About 20 times a day, Mountain Line busses are now so full of passengers, it’s standing room only, Earle said.

The new bus passengers include families with children, senior citizens and people commuting to and from work.

“Everybody that had been getting back and forth from the store and the library are all of sudden tremendously interested in finding a way to do it for 85 cents,” he said.

Earle said he thinks the days of cheap gas may be over for good and that people who turn to the bus are likely to stick to it. Over the past several years, he said, about 85 percent of riders who try the bus for the first time end up riding it long-term.

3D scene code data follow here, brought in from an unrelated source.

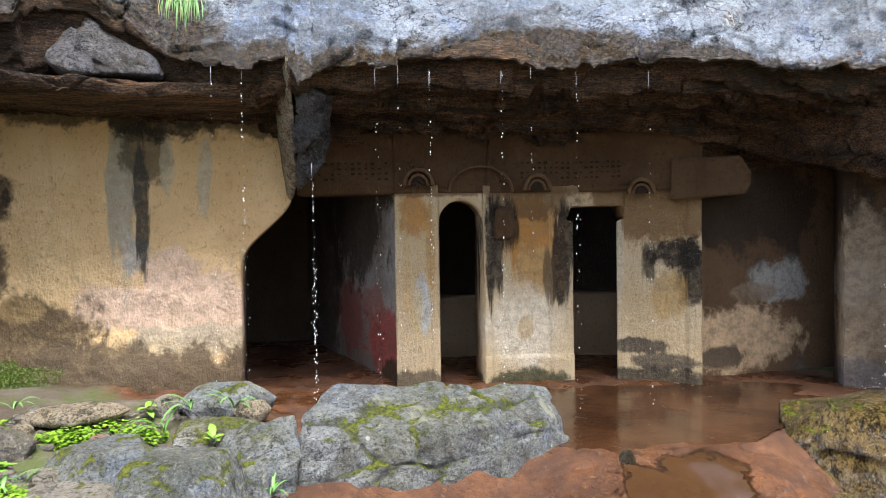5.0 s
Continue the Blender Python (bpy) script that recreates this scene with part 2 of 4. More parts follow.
        k = m.math("ADD", k, m.math("MULTIPLY", m.math("SUBTRACT", spread, 0.5), 0.35))
        k = m.math("ADD", k, m.math("MULTIPLY", m.ramp(crease, 0.02, 0.6), 0.12))
        k = m.ramp(k, 0.745 - 0.19 * moss, 0.825 - 0.19 * moss)
        c = m.mix(k, c, m.mix(m.ramp(m.noise(34, 5, 0.75), 0.36, 0.64), MOSS_DARK, MOSS))
        k = m.math("MULTIPLY", k, m.math("ADD", 0.3, m.noise(70, 4, 0.8)))
        pits = m.math("ADD", pits, m.math("MULTIPLY", k, 0.35))
    h = m.math("ADD", m.math("MULTIPLY", fine, 0.7), m.math("ADD", m.math("MULTIPLY", pits, 0.8), m.math("MULTIPLY", m.math("ADD", grain, specks), 0.28)))
    h = m.math("SUBTRACT", h, m.math("MULTIPLY", lines, 0.3))
    w = m.ramp(m.noise(0.9, 4, 0.6, stretch), 0.62 - 0.3 * wet, 0.75 - 0.3 * wet)
    r = m.math("ADD", m.math("MULTIPLY", w, rough[0] - rough[1]), m.math("ADD", rough[1], m.math("MULTIPLY", m.math("SUBTRACT", fine, 0.5), 0.5)))
    return m.done(c, r, h, 1.0, relief, 0.5, m.math("MULTIPLY", m.math("MULTIPLY", w, 0.8 * wet), m.math("SUBTRACT", 1.0, rusty)), 0.12)


# blue sky light and wet sheen are partly put into these two base colours
CLIFF = rock_material("wet grey cliff", (0.14, 0.17, 0.22), (0.42, 0.485, 0.585), 0.0, 1.0, 0.35, 0.0, (1, 1, 1.3), (0.2, 0.48), 0.06, 0.5)
SLAB = rock_material("wet grey slab", (0.15, 0.18, 0.225), (0.50, 0.565, 0.66), 0.34, 1.0, 0.35, 0.0, (1.2, 1.2, 0.6), (0.12, 0.34), 0.07, 0.4)
ROUGHBLUE = rock_material("broken blue-grey rock", (0.06, 0.055, 0.055), (0.19, 0.185, 0.19), 0.0, 0.6, 0.5, 0.0)
BOULDER = rock_material("grey boulder", (0.115, 0.125, 0.13), (0.34, 0.36, 0.365), 0.36, 0.4, 0.1, 0.8, speckle=0.7)
MOSSY = rock_material("mossy boulder", (0.20, 0.195, 0.175), (0.48, 0.465, 0.43), 0.70, 0.3, 0.1, 0.5, speckle=0.7)
WETROCK = rock_material("wet brown rock", (0.065, 0.043, 0.017), (0.24, 0.16, 0.05), 0.12, 1.0, 0.6, 0.0, (1, 1, 0.5), (0.15, 0.5))
RUBBLE = rock_material("rubble stone", (0.19, 0.17, 0.145), (0.46, 0.41, 0.36), 0.35, 0.2, 0.1, 0.4, speckle=0.6)
PALE = rock_material("tan flat stone", (0.30, 0.24, 0.16), (0.50, 0.41, 0.29), 0.1, 0.1, 0.2, 0.2)
PINKROCK = rock_material("pinkish stone", (0.26, 0.16, 0.12), (0.42, 0.29, 0.23), 0.0, 0.1, 0.1, 0.2)
DARKROCK = rock_material("dark wet rock", (0.020, 0.014, 0.008), (0.075, 0.05, 0.026), 0.15, 0.9, 0.35, 0.0, (1, 1, 0.35), (0.22, 0.7))
CEIL = rock_material("layered ceiling rock", (0.022, 0.011, 0.005), (0.26, 0.135, 0.06), 0.0, 0.2, 0.7, 0.0, (0.5, 2.2, 4), (0.6, 0.9), 0.07)


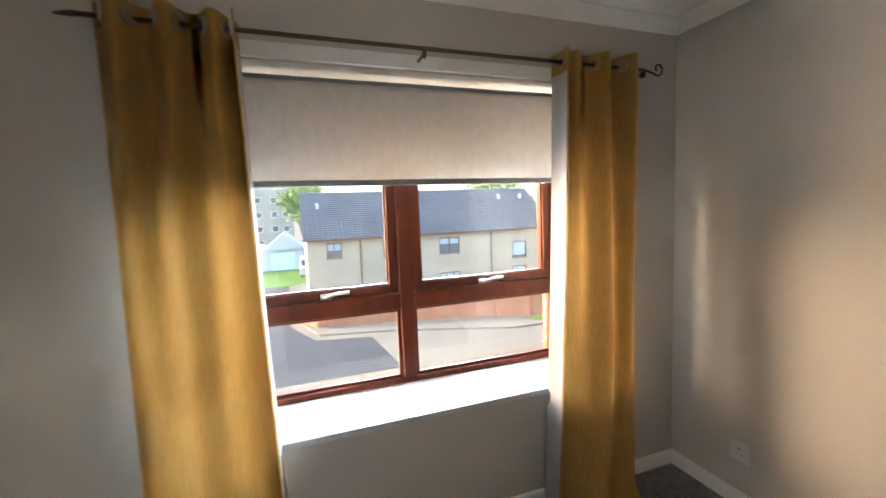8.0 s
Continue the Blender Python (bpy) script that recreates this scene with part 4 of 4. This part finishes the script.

His line is looking at expanding new routes to Lolo, a bedroom community just south of town, along with other expansions.

Bus numbers are also up in Billings, home to the Met Transit line, said Ron Wenger, the Billings city transit manager. Riders were up 5 percent in the last month alone, he said, which is even more unusual because numbers typically go down in the early summer with the end of the school year and warmer walking weather.

About 70 percent of Met riders are elderly, disabled and students.

“The rest are what we call choice riders,” Winger said. “We’re seeing more of the choice riders beginning to take the bus. We hope so.”

So far, no Met buses are packed to capacity, as in Missoula, and Wenger said part of his challenge is convincing Billings residents that you really can “get there by bus.”

“But inquiries are definitely up,” he said, and the bus line is in the middle of revamping its routes to better serve commuters trying to get from one end of the city to the other.

Mass transit

Gas prices are hitting bus lines, too, Wenger and Earle said.

In Billings, the Met’s fuel budget has doubled in recent years, complicating efforts to add new or more frequent routes.

In Missoula, the Mountain Line runs on a blend of diesel and biodiesel fuel, Earle said. The biodiesel must be trucked in from out of state, further raising the cost.

The Mountain Line now spends about $500,000 a year on fuel.

“The more people you carry, the more fuel you use,” Earle said. “It’s going to be a real challenge.”